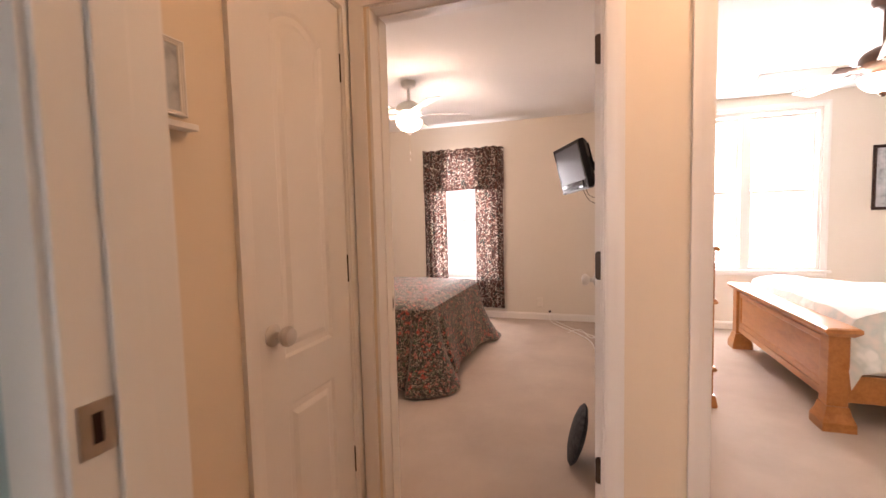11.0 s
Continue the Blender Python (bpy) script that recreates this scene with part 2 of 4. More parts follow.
def lathe(bm, profile, seg=28, m=None):
    loops = [[(r * math.cos(2 * math.pi * k / seg), r * math.sin(2 * math.pi * k / seg), z) for k in range(seg)] for r, z in profile]
    start = len(bm.verts)
    rings(bm, loops)
    if m is not None:
        bm.verts.ensure_lookup_table()
        bmesh.ops.transform(bm, matrix=m, verts=bm.verts[start:])
    return bm


def tube(bm, points, radius, seg=8):
    """A round rod along points; radius may be a list."""
    pts = [Vector(p) for p in points]
    radii = radius if isinstance(radius, (list, tuple)) else [radius] * len(pts)
    loops, side = [], None
    for k, p in enumerate(pts):
        d = (pts[min(k + 1, len(pts) - 1)] - pts[max(k - 1, 0)]).normalized()
        ref = side if side is not None else (Vector((0, 0, 1)) if abs(d.z) < 0.9 else Vector((1, 0, 0)))
        u = (ref - d * ref.dot(d)).normalized()
        side = u
        w = d.cross(u)
        loops.append([p + radii[k] * (math.cos(2 * math.pi * a / seg) * u + math.sin(2 * math.pi * a / seg) * w) for a in range(seg)])
    return rings(bm, loops)


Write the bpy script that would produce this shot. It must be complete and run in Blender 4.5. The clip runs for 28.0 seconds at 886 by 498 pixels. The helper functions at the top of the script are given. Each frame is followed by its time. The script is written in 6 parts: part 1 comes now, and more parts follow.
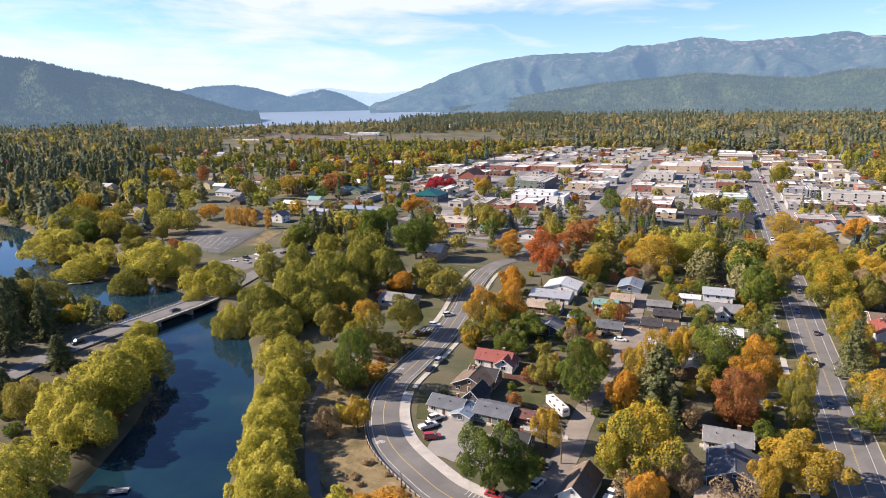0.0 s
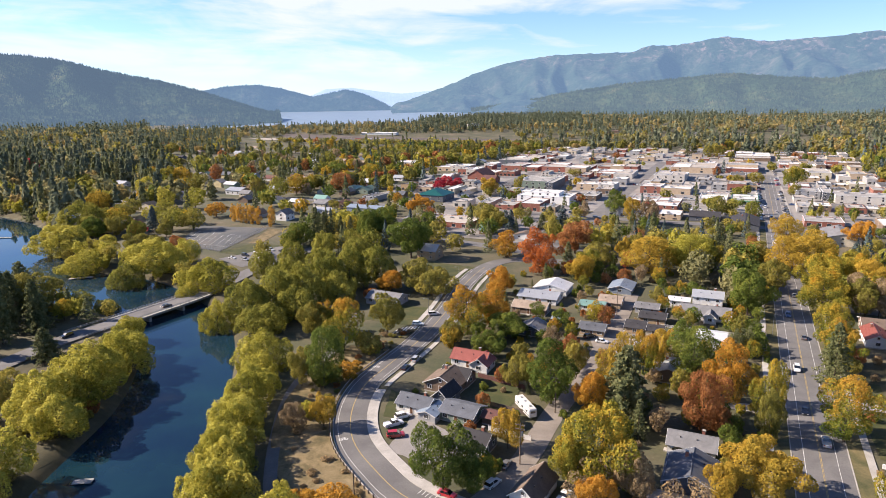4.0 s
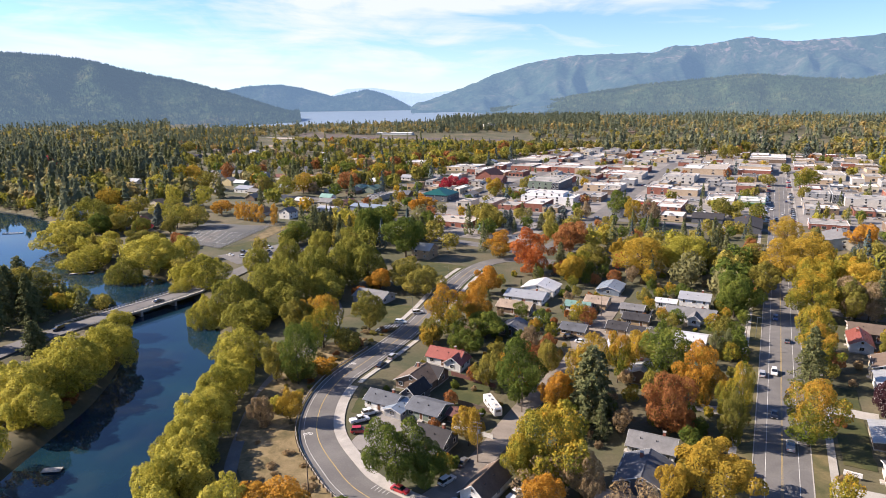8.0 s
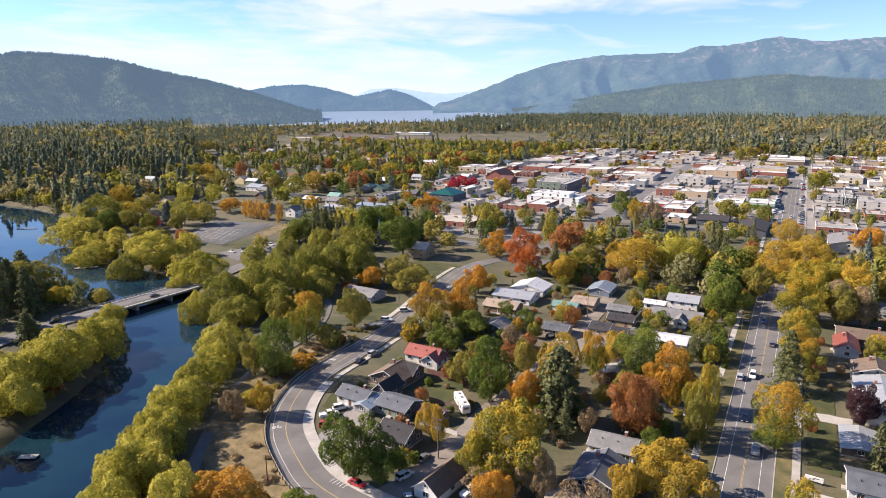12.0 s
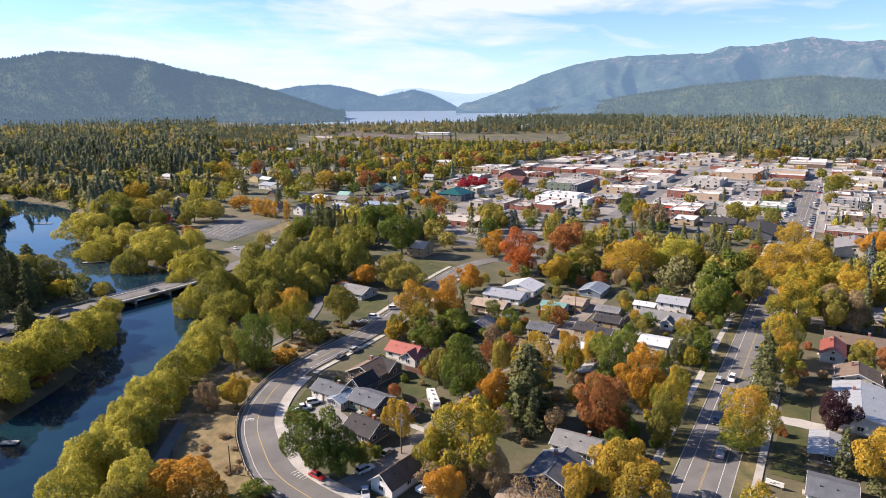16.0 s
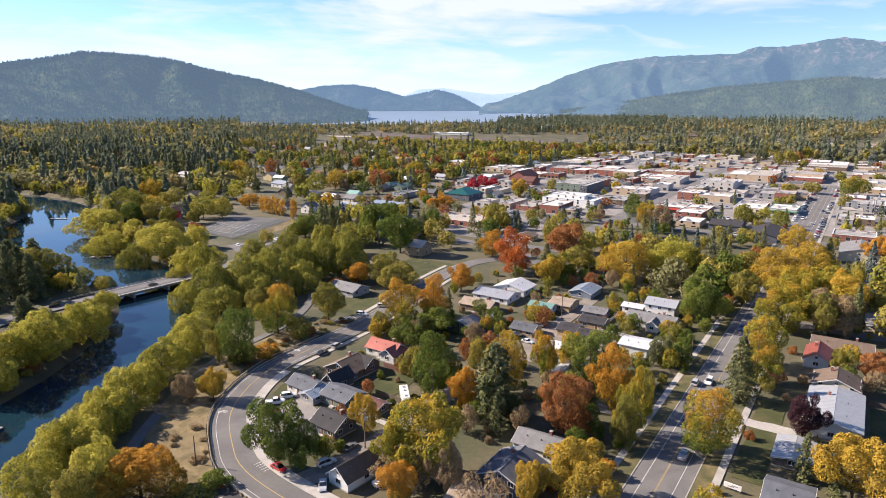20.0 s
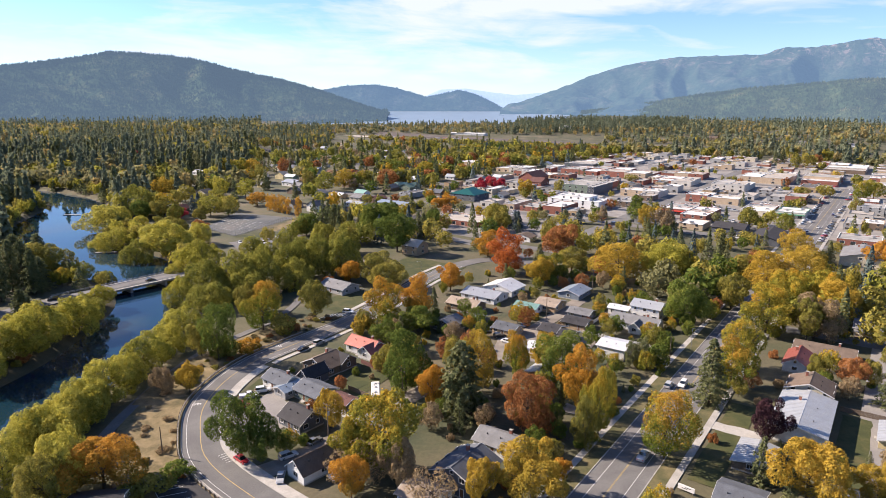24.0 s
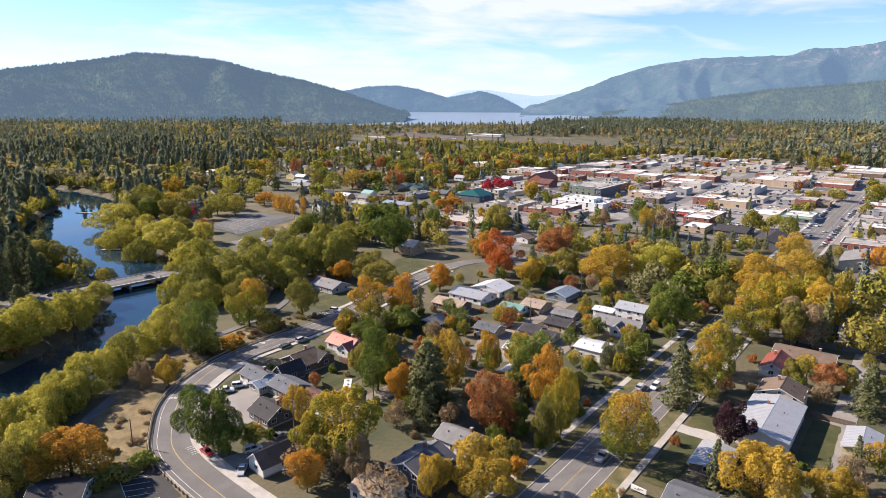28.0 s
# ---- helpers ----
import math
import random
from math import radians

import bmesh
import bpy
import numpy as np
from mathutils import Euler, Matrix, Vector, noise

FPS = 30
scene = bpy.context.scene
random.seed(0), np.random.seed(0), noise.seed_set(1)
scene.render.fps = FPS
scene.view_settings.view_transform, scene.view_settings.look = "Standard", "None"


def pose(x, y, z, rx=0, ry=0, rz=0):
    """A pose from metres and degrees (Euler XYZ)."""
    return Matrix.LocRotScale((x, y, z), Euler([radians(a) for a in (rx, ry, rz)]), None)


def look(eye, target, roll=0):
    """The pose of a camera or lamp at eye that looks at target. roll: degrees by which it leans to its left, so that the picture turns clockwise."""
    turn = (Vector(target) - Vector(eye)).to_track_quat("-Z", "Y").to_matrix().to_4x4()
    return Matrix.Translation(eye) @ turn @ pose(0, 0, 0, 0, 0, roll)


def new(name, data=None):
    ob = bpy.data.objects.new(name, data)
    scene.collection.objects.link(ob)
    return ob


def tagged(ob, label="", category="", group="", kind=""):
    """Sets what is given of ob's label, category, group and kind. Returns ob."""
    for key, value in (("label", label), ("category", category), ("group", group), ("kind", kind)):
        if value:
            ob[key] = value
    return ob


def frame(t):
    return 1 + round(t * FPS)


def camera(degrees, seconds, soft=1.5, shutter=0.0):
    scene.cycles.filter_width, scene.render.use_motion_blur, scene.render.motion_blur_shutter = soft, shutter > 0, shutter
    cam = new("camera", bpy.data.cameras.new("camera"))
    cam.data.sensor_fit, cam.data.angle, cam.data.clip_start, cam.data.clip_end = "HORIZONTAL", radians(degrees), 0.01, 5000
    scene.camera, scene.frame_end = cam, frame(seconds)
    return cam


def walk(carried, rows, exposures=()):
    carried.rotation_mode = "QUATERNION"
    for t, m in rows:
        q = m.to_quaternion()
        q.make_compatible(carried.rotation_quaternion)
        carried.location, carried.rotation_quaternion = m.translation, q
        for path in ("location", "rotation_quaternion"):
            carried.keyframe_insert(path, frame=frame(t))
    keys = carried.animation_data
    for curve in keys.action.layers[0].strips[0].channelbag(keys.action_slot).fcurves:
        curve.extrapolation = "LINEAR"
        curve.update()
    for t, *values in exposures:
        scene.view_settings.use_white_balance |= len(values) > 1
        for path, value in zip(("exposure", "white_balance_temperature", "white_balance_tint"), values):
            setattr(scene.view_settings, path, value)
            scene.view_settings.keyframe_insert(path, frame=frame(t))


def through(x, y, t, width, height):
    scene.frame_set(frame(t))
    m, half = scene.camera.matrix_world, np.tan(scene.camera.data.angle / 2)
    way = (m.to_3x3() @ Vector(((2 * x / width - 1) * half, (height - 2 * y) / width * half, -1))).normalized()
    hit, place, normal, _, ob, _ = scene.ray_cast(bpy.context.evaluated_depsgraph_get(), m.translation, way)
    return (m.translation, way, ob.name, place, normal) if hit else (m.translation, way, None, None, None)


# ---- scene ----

########

» OBJECTIVE
Exclude the pictures and transcribe all of the entries exactly.

» WRITTEN REPLY
11.0 s
Continue the Blender Python (bpy) script that recreates this scene with part 2 of 4. More parts follow.
def lathe(bm, profile, seg=28, m=None):
    loops = [[(r * math.cos(2 * math.pi * k / seg), r * math.sin(2 * math.pi * k / seg), z) for k in range(seg)] for r, z in profile]
    start = len(bm.verts)
    rings(bm, loops)
    if m is not None:
        bm.verts.ensure_lookup_table()
        bmesh.ops.transform(bm, matrix=m, verts=bm.verts[start:])
    return bm


def tube(bm, points, radius, seg=8):
    """A round rod along points; radius may be a list."""
    pts = [Vector(p) for p in points]
    radii = radius if isinstance(radius, (list, tuple)) else [radius] * len(pts)
    loops, side = [], None
    for k, p in enumerate(pts):
        d = (pts[min(k + 1, len(pts) - 1)] - pts[max(k - 1, 0)]).normalized()
        ref = side if side is not None else (Vector((0, 0, 1)) if abs(d.z) < 0.9 else Vector((1, 0, 0)))
        u = (ref - d * ref.dot(d)).normalized()
        side = u
        w = d.cross(u)
        loops.append([p + radii[k] * (math.cos(2 * math.pi * a / seg) * u + math.sin(2 * math.pi * a / seg) * w) for a in range(seg)])
    return rings(bm, loops)


Write the bpy script that would produce this shot. It must be complete and run in Blender 4.5. The clip runs for 28.0 seconds at 886 by 498 pixels. The helper functions at the top of the script are given. Each frame is followed by its time. The script is written in 6 parts: part 1 comes now, and more parts follow.
0.0 s
4.0 s
8.0 s
12.0 s
16.0 s
20.0 s
24.0 s
28.0 s
# ---- helpers ----
import math
import random
from math import radians

import bmesh
import bpy
import numpy as np
from mathutils import Euler, Matrix, Vector, noise

FPS = 30
scene = bpy.context.scene
random.seed(0), np.random.seed(0), noise.seed_set(1)
scene.render.fps = FPS
scene.view_settings.view_transform, scene.view_settings.look = "Standard", "None"


def pose(x, y, z, rx=0, ry=0, rz=0):
    """A pose from metres and degrees (Euler XYZ)."""
    return Matrix.LocRotScale((x, y, z), Euler([radians(a) for a in (rx, ry, rz)]), None)


def look(eye, target, roll=0):
    """The pose of a camera or lamp at eye that looks at target. roll: degrees by which it leans to its left, so that the picture turns clockwise."""
    turn = (Vector(target) - Vector(eye)).to_track_quat("-Z", "Y").to_matrix().to_4x4()
    return Matrix.Translation(eye) @ turn @ pose(0, 0, 0, 0, 0, roll)


def new(name, data=None):
    ob = bpy.data.objects.new(name, data)
    scene.collection.objects.link(ob)
    return ob


def tagged(ob, label="", category="", group="", kind=""):
    """Sets what is given of ob's label, category, group and kind. Returns ob."""
    for key, value in (("label", label), ("category", category), ("group", group), ("kind", kind)):
        if value:
            ob[key] = value
    return ob


def frame(t):
    return 1 + round(t * FPS)


def camera(degrees, seconds, soft=1.5, shutter=0.0):
    scene.cycles.filter_width, scene.render.use_motion_blur, scene.render.motion_blur_shutter = soft, shutter > 0, shutter
    cam = new("camera", bpy.data.cameras.new("camera"))
    cam.data.sensor_fit, cam.data.angle, cam.data.clip_start, cam.data.clip_end = "HORIZONTAL", radians(degrees), 0.01, 5000
    scene.camera, scene.frame_end = cam, frame(seconds)
    return cam


def walk(carried, rows, exposures=()):
    carried.rotation_mode = "QUATERNION"
    for t, m in rows:
        q = m.to_quaternion()
        q.make_compatible(carried.rotation_quaternion)
        carried.location, carried.rotation_quaternion = m.translation, q
        for path in ("location", "rotation_quaternion"):
            carried.keyframe_insert(path, frame=frame(t))
    keys = carried.animation_data
    for curve in keys.action.layers[0].strips[0].channelbag(keys.action_slot).fcurves:
        curve.extrapolation = "LINEAR"
        curve.update()
    for t, *values in exposures:
        scene.view_settings.use_white_balance |= len(values) > 1
        for path, value in zip(("exposure", "white_balance_temperature", "white_balance_tint"), values):
            setattr(scene.view_settings, path, value)
            scene.view_settings.keyframe_insert(path, frame=frame(t))


def through(x, y, t, width, height):
    scene.frame_set(frame(t))
    m, half = scene.camera.matrix_world, np.tan(scene.camera.data.angle / 2)
    way = (m.to_3x3() @ Vector(((2 * x / width - 1) * half, (height - 2 * y) / width * half, -1))).normalized()
    hit, place, normal, _, ob, _ = scene.ray_cast(bpy.context.evaluated_depsgraph_get(), m.translation, way)
    return (m.translation, way, ob.name, place, normal) if hit else (m.translation, way, None, None, None)


# ---- scene ----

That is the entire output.